While there has been some debate about the security of data stored in the cloud, the reality is that there is a great deal of emphasis put on ensuring security with cloud applications.
The real question that you should be asking is, "Is your QMS at risk if it is not in the cloud?" The answer to that question is, "Absolutely." Why can that be said?
Paper-Based Systems and Business Continuity Planning
Organizations that use on-premise, paper, and spreadsheet-based quality management systems face a challenge when designing a viable business continuity plan.
An essential part of a comprehensive risk management strategy, a solid business continuity plan is designed to protect the assets and processes of a business in the event of a crisis or disaster.
Ignoring the necessity of a business continuity plan puts a company at considerable risk. At the least, a disruption in business processes caused by a disaster event may cause you to lose clients. At the worst, it could spell the end of your business entirely.
According to FEMA estimates, 40 percent of businesses do not reopen following a disaster. On top of that, another 25 percent fail within one year. These statistics underscore the seriousness of failing to adequately plan to protect your business in the case of disaster.
Disasters That Could Impact Your QMS
When considering business continuity planning, it is important to factor in the effect of disaster on your quality management system. If your QMS is compromised, in addition to the impact of the disaster itself on your normal business processes, significant compliance issues will also arise.
Here are some crisis events that could affect your QMS:
- natural disasters such as hurricanes, tornadoes, or floods
- theft or vandalism of your property
- data breaches and other IT security issues
- reputational damage to your business
- malicious action on the part of former or current employees
While this is by no means a comprehensive list, it does provide an idea of the challenges facing a business with only localized quality management systems.
Assessing Your Risk
Risk assessment involves an analysis of the probability and consequences of a crisis event for your particular business. You must assess the likelihood that a particular event will happen and extrapolate the possible consequences of that event.
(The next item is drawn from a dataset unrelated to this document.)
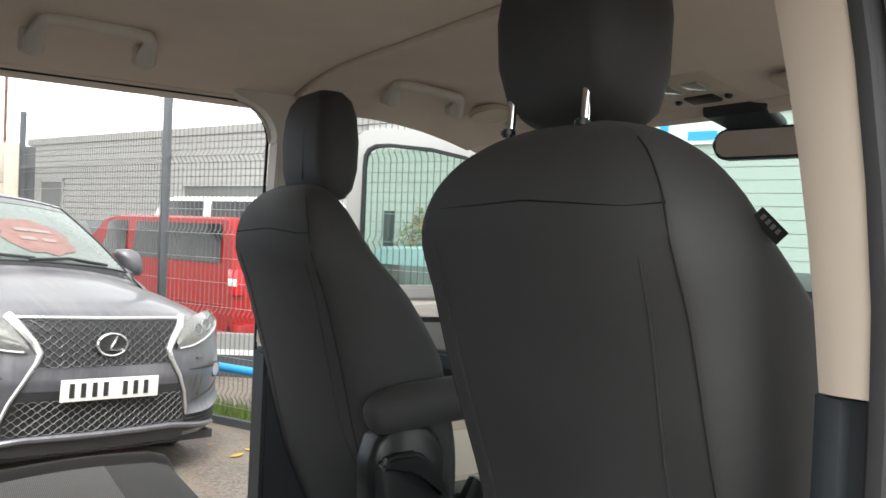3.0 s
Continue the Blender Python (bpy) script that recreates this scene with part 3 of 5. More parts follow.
# far sliding door, slid back along the body
door = thing("sliding_door_far", (-1.4, 1.02, 0.36), "silver sliding door with tinted window, slid open", "van door")
part("door_skin", prism([(-0.872, 0.38), (-0.872, 1.85), (-0.96, 1.86), (-0.96, 1.28), (-1.9, 1.28), (-1.9, 0.38)], "y", 1.015, 1.05), M["silver"], door)
part("front_edge", prism([(-0.898, 0.38), (-0.898, 1.86), (-0.958, 1.86), (-0.958, 0.38)], "y", 0.955, 1.04, 0.012), M["silver"], door)
part("edge_seal", box(-0.897, -0.862, 0.975, 1.012, 0.40, 1.852, 0.010, 3), M["rubber"], door)
part("top_rail", box(-1.9, -0.96, 0.97, 1.048, 1.77, 1.85, 0.01), M["silver"], door)
part("inner_panel", box(-1.88, -0.965, 0.93, 1.005, 0.42, 1.36, 0.02), M["grey_plastic"], door)
for k, (g, m) in enumerate(((0.0, "silver"), (0.016, "grey_plastic"), (0.034, "seal"), (0.052, "grey_plastic"))):
    x0 = -0.957 - g
    w = 0.020 if k < 3 else 0.026
    arc = [(x0, 1.36), (x0, 1.64)] + [(x0 - 0.14 * (1 - math.cos(radians(a))), 1.64 + (0.16 - g) * math.sin(radians(a))) for a in span(0, 90, 7)] + [(-1.36, 1.80 - g)]
    back = [(x - w * (1 if z < 1.74 else 0.5), z - (w if z > 1.69 else 0)) for x, z in reversed(arc)]
    part("window_surround", prism(arc + back, "y", 0.950 + 0.008 * k, 1.012), M[m], door)
part("pane", box(-1.9, -1.04, 1.014, 1.020, 1.28, 1.77), M["green_glass"], door, "green-tinted window pane").visible_shadow = False
latch = part("latch", box(-0.922, -0.892, 0.935, 0.965, 1.558, 1.642, 0.006), M["black_plastic"], door)
for z in (1.575, 1.60, 1.625):
    part("latch_bolt", disc_ring((-0.907, 0.932, z), (0, 1, 0), 0.008, 0.012, 14, 0.002), M["gloss_black"], latch)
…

Then, you must design a business contingency plan to eliminate or mitigate negative repercussions of the events for which you plan.
How Your QMS Will Be Affected
Since your quality management system is an essential component of your overall business management process, your continuity plan must contain an analysis of threats to your QMS, along with methods of mitigating the risk associated with those threats.
For example, consider what would happen to your QMS in the event of a fire at your facility. If your QMS is completely housed on-premise and maintained only on paper-based documents, it is likely that your QMS will be compromised significantly. With paper documents destroyed by fire, there is no chance of recovery of that important data.
What about housing your QMS on spreadsheets within a computer program such as Excel? The same issue arises. Computers, peripherals, and backup disks stored in-house are all vulnerable to a localized disaster event like fire or flood.
The Cloud Provides Enhanced Security
When you work through potential disaster scenarios, it soon becomes clear that a solid business contingency plan must include some way of storing and maintaining vital business data, including your quality management system, offsite.
The cloud provides an ideal location for QMS storage. Because your QMS can be accessed from any location via cloud technology, a localized disaster event will not lead to data loss.
While local backups are a good practice for business continuity purposes, a cloud-based QMS offers another layer of security by providing remote storage of your vital quality management information. To ensure that your QMS is not at risk, choosing a cloud-based system is the best possible option.